Philippine lawmakers kill impeachment case against Duterte

Rep. Gary Alejano gestures before a Justice Committee hearing on the impeachment complaint that he filed against Philippines President Rodrigo Duterte at the House of Representatives in metropolitan Manila, Philippines on Monday, May 15, 2017. Philippine lawmakers have killed an impeachment complaint accusing President Rodrigo Duterte of crimes against humanity for the thousands of people who have died in his anti-drug crackdown. (AP Photo/Aaron Favila)
Justice Committee chairman Reynaldo Umali, right, gestures beside House majority leader Representative Rodolfo Farinas during a hearing on the impeachment complaint filed against Philippine President Rodrigo Duterte at the House of Representatives in metropolitan Manila, Philippines on Monday, May 15, 2017. Philippine lawmakers have killed an impeachment complaint accusing President Rodrigo Duterte of crimes against humanity for the thousands of people who have died in his anti-drug crackdown. (AP Photo/Aaron Favila)

MANILA, Philippines — Philippine lawmakers on Monday killed an impeachment complaint accusing President Rodrigo Duterte of crimes against humanity for the thousands of people who have died in his anti-drug crackdown.

The Justice Committee of the House of Representatives, which is dominated by Duterte allies, declared during the first hearing on the matter that while the complaint was sufficient in form, there was insufficient substance to proceed.

The decision to stop the impeachment complaint, which also accused Duterte of murder, corruption and unexplained wealth, was expected. But the president's critics hope the procedure could bolster a lawsuit against him before the International Criminal Court for alleged extrajudicial killings by showing that domestic efforts to stop Duterte have failed.

The dismissal of the complaint, filed in March, bars any new impeachment case against Duterte until next March.

Since taking office in June, Duterte's war on drugs has killed 7,000-9,000 suspected drug dealers and addicts, according to human rights groups. The government refutes that, releasing data on May 2 showing nearly 4,600 people have been killed in police anti-drug operations and homicides found to be drug-related.

During Monday's hearing, Rep.

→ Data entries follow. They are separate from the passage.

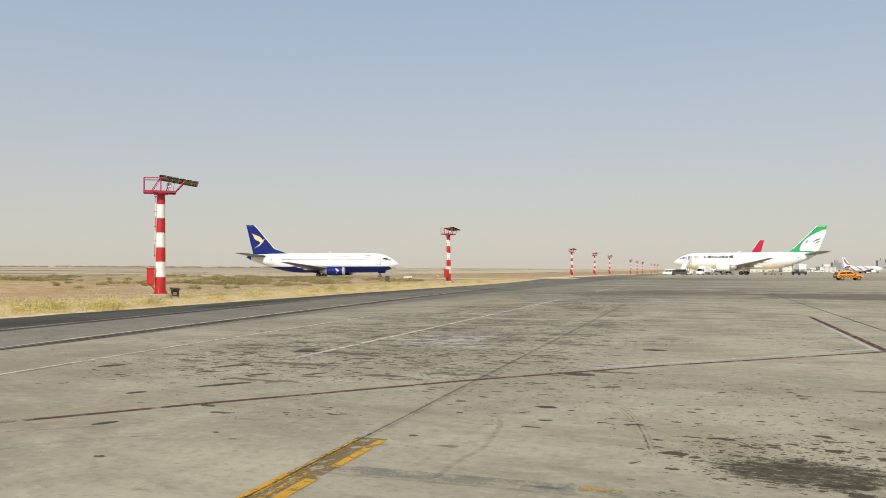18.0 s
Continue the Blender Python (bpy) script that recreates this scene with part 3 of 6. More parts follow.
ribbon("perimeter_road", [(-2500, 640), (2600, 760)], 40, TAXI_CONCRETE, "pale perimeter strip far across the field", -0.01)


# ---- apron masts along the verge ----
def apron_mast(m, label):
    mast = thing("apron_mast", m, label, "mast", "striped masts along the verge")
    r0, r1, top = 0.315, 0.235, 6.63
    bm = bmesh.new()
    n = 20
    lathe(bm, [[(r * math.cos(2 * math.pi * i / n), r * math.sin(2 * math.pi * i / n), z) for i in range(n)] for r, z in ((0.71, -0.4), (0.71, 0.29), (0.68, 0.33))])
    part("footing", bm, FOOTING, mast, "round pale concrete footing")
    z = 0.33
    heights = (1.05, 0.95, 0.9, 0.92, 0.91, 0.87, 0.7)
    for i, h in enumerate(heights):
        a, b = r0 + (r1 - r0) * (z - 0.3) / (top - 0.3), r0 + (r1 - r0) * (z + h - 0.3) / (top - 0.3)
        bm = bmesh.new()
        rod(bm, (0, 0, z), (0, 0, z + h), a, b, 20)
        part("column_segment", bm, MAST_WHITE if i % 2 else MAST_RED, mast, "white band" if i % 2 else "red band", smooth=False)
        if i == 0:
            flange = part("flange", bar((0, 0, 0.33), (0, 0, 0.38), 0.42, 0.42, 20), MAST_RED, mast, "red base flange")
            for k in range(10):
                q = k * math.pi / 5
                side = Vector((-math.sin(q), math.cos(q), 0)) * 0.012
                rim = [Vector((math.cos(q) * r, math.sin(q) * r, zz)) for r, zz in ((0.29, 0.38), (0.40, 0.38), (0.29, 0.62))]
                bm = bmesh.new()
                a_, b_ = [bm.verts.new(p - side) for p in rim], [bm.verts.new(p + side) for p in rim]
                bm.faces.new(a_[::-1])
                bm.faces.new(b_)
                for e in range(3):
                    bm.faces.new((a_[e], a_[(e + 1) % 3], b_[(e + 1) % 3], b_[e]))
                part("gusset", bm, MAST_RED, flange)
        z += h
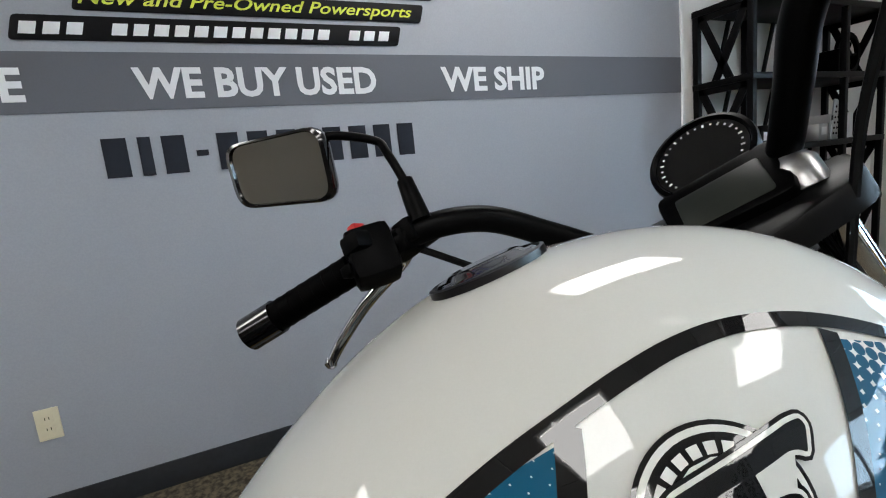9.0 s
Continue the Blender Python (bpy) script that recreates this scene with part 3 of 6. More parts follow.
def signal(x, y, z, yaw, on_front=False):
    """An egg-shaped turn signal that looks along -y."""
    sg = new("turn_signal")
    sg.parent = bike
    sg.empty_display_size = 0.05
    sg.matrix_basis = (FRONT if on_front else Matrix()) @ pose(x, y, z, 0, 0, yaw)
    shape = lambda k, d: [Vector((0.036 * k * math.cos(a), d, 0.025 * k * math.sin(a))) for a in np.linspace(0, 2 * math.pi, 28, endpoint=False)]
    part("shell", loft([shape(0.2, 0.042), shape(0.55, 0.036), shape(0.85, 0.022), shape(1.0, 0.0), shape(0.98, -0.004)]), SATIN, sg)
    part("reflector_bowl", loft([[p + Vector((0, -0.0022 if (i + j) % 2 else 0.0, 0)) for j, p in enumerate(shape(q, -0.0046))] for i, q in enumerate(np.linspace(0.985, 0.08, 10))]), BOWL, sg, "faceted lamp bowl with painted brown reflections", 1)
    part("bulb", loft([[Vector((p.x * 0.36, p.y - 0.002, p.z * 0.36)) for p in shape(k, d)] for k, d in ((0.4, 0.0), (0.6, -0.002), (0.55, -0.006), (0.2, -0.009))]), AMBER, sg)
    rings = []
    for i, q in enumerate(np.linspace(0.99, 0.06, 13)):
        d = -0.0045 - 0.024 * math.sqrt(max(0.0, 1 - (q / 0.99) ** 2)) * 0.85
        rings.append([p + Vector((0, -0.0016 if (i + j) % 2 else 0.0, 0)) * (0 if i == 0 else 1) for j, p in enumerate(shape(q, d))])
    ln = part("lens", loft(rings), LENS_MAT, sg, "clear faceted signal lens", 1)
    ln.visible_shadow = False
    return sg


signal(0.190, -0.343, 0.606, 0)
signal(-0.190, -0.343, 0.606, 0)

# number plate stand-in card
card = part("temporary_plate", slab(rounded([(-0.095, -0.065), (0.095, -0.065), (0.095, 0.065), (-0.095, 0.065)], 0.012), 0, 0.002, 0.0006, "z"), PLATEW, bike, "white temporary dealer plate with black print")
card.matrix_basis = Matrix.Translation((0.0078, -0.4445, 0.4235)) @ Matrix.Rotation(radians(90 - 11), 4, "X") @ Matrix.Diagonal((1.02, 1.10, 1.0, 1.0))


def print_on(bm, x, y, name="print"):
    bm.transform(Matrix.Translation((x, y, 0.002)))
    part(name, bm, VBLACK, card)


print_on(words("LICENSE APPLIED FOR", 0.106, 0.0098, 0.03, depth=0.0003), -0.056, 0.0525)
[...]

Rodolfo Farinas, the majority floor leader, questioned Rep. Gary Alejano on whether he had personal knowledge of allegations he made in his complaint, including the more than 8,000 people killed in the anti-drug war and the billions of pesos supposedly in Duterte's bank accounts.

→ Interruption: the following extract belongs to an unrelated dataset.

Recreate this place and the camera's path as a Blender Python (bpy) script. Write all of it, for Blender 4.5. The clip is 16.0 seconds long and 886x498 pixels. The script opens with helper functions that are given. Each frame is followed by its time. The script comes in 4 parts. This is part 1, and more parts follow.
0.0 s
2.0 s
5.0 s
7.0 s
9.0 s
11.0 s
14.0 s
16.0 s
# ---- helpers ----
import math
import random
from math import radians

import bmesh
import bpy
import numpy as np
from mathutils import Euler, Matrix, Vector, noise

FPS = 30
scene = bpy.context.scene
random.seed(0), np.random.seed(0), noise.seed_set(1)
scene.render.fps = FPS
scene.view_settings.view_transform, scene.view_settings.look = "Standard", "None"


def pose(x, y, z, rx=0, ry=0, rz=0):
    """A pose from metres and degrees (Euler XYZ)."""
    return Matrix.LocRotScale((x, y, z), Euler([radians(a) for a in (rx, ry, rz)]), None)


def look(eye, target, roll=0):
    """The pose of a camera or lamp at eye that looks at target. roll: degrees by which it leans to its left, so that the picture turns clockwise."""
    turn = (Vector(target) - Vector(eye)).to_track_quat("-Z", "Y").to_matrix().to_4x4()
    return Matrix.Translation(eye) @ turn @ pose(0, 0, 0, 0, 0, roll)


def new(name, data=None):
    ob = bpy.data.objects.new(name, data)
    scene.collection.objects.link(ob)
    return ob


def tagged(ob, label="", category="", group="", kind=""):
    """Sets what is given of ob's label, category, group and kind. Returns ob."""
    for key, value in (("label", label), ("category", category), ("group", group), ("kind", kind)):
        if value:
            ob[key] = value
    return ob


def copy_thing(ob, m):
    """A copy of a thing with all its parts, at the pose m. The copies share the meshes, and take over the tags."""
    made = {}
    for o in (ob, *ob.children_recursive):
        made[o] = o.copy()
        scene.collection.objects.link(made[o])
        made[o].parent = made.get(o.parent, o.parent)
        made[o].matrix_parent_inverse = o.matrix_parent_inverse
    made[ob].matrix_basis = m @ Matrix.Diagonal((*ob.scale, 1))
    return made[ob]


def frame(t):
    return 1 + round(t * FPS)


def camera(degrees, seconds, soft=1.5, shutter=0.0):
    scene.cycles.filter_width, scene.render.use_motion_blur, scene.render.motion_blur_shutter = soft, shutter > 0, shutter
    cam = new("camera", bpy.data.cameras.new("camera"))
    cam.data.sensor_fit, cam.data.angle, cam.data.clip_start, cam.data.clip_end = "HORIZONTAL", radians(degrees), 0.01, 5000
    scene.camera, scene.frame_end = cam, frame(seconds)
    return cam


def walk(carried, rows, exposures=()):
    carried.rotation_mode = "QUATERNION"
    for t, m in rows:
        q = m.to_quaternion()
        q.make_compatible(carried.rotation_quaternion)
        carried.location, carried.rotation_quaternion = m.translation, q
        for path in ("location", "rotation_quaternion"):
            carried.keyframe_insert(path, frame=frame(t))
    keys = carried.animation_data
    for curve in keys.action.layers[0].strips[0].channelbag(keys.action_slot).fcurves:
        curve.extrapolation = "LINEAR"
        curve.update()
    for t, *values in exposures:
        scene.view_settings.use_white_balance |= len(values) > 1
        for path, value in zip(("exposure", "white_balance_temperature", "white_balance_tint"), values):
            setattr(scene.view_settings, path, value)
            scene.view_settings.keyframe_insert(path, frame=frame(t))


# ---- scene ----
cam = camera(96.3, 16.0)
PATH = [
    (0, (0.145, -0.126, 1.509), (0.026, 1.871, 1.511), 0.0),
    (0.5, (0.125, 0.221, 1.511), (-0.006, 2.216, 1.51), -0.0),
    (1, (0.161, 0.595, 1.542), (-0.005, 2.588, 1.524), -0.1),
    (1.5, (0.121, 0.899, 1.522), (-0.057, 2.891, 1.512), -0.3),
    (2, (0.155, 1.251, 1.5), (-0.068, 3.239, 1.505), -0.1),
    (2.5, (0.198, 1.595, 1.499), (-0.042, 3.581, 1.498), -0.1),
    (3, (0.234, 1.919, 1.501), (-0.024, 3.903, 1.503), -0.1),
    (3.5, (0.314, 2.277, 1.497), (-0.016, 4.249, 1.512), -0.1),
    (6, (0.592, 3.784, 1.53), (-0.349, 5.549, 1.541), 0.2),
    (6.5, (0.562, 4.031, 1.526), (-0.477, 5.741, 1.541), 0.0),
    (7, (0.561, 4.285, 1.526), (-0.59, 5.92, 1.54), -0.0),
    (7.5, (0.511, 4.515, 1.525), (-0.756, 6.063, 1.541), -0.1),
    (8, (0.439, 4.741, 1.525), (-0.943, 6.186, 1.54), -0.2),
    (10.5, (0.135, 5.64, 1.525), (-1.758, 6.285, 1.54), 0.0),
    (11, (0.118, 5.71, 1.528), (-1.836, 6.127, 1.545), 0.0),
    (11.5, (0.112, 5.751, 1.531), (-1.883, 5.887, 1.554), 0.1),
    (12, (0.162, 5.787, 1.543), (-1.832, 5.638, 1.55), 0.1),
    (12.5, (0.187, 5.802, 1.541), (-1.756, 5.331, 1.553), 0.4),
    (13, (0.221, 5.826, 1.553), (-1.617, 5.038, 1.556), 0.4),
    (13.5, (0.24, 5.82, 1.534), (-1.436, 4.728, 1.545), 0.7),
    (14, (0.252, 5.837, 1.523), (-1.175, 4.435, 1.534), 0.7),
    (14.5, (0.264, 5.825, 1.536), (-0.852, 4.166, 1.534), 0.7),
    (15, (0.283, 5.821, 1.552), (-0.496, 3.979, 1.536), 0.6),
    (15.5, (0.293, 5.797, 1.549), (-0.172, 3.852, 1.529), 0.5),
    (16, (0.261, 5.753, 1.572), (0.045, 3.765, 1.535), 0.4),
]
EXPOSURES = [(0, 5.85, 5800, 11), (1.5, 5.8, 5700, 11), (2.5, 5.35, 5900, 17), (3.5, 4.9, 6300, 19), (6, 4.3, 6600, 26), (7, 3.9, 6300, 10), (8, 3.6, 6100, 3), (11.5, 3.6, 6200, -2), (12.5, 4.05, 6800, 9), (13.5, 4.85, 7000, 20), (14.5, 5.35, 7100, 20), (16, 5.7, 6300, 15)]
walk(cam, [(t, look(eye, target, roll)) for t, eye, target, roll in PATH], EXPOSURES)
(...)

Alejano said he had no personal knowledge as a witness, but that he had personal knowledge as a complainant based on official records, affidavits of witnesses and Duterte's public pronouncements. His appeals to be allowed to explain were rejected.

Opposition Rep. Edcel Lagman urged the committee to allow Alejano to be heard, saying to determine substance, there only needs to be a recital of facts on offenses charged and determination that they are under the committee's jurisdiction.

"While it is true that an impeachment proceeding is a political exercise, it is not a partisan enterprise," Lagman said.

After an executive session, several lawmakers pointed to Alejano's lack of personal knowledge about the alleged crimes, calling his allegations hearsay. Forty-two of 49 committee members then voted to declare the complaint sufficient in form but insufficient in substance.

A frustrated Alejano told reporters that he'll discuss with his colleagues from the Magdalo party whether they should file their own complaint before the ICC.

He said it was clear that the procedure "was railroaded" and that the House "is not independent."

"Now that they have killed the impeachment, which is the only way for the people to hold the president accountable, where will we exact justice from him, he is immune to suits," Alejano said.

Presidential spokesman Ernesto Abella said that Alejano's complaint "was from rehashed, trumped-up charges aimed at undermining the duly constituted government."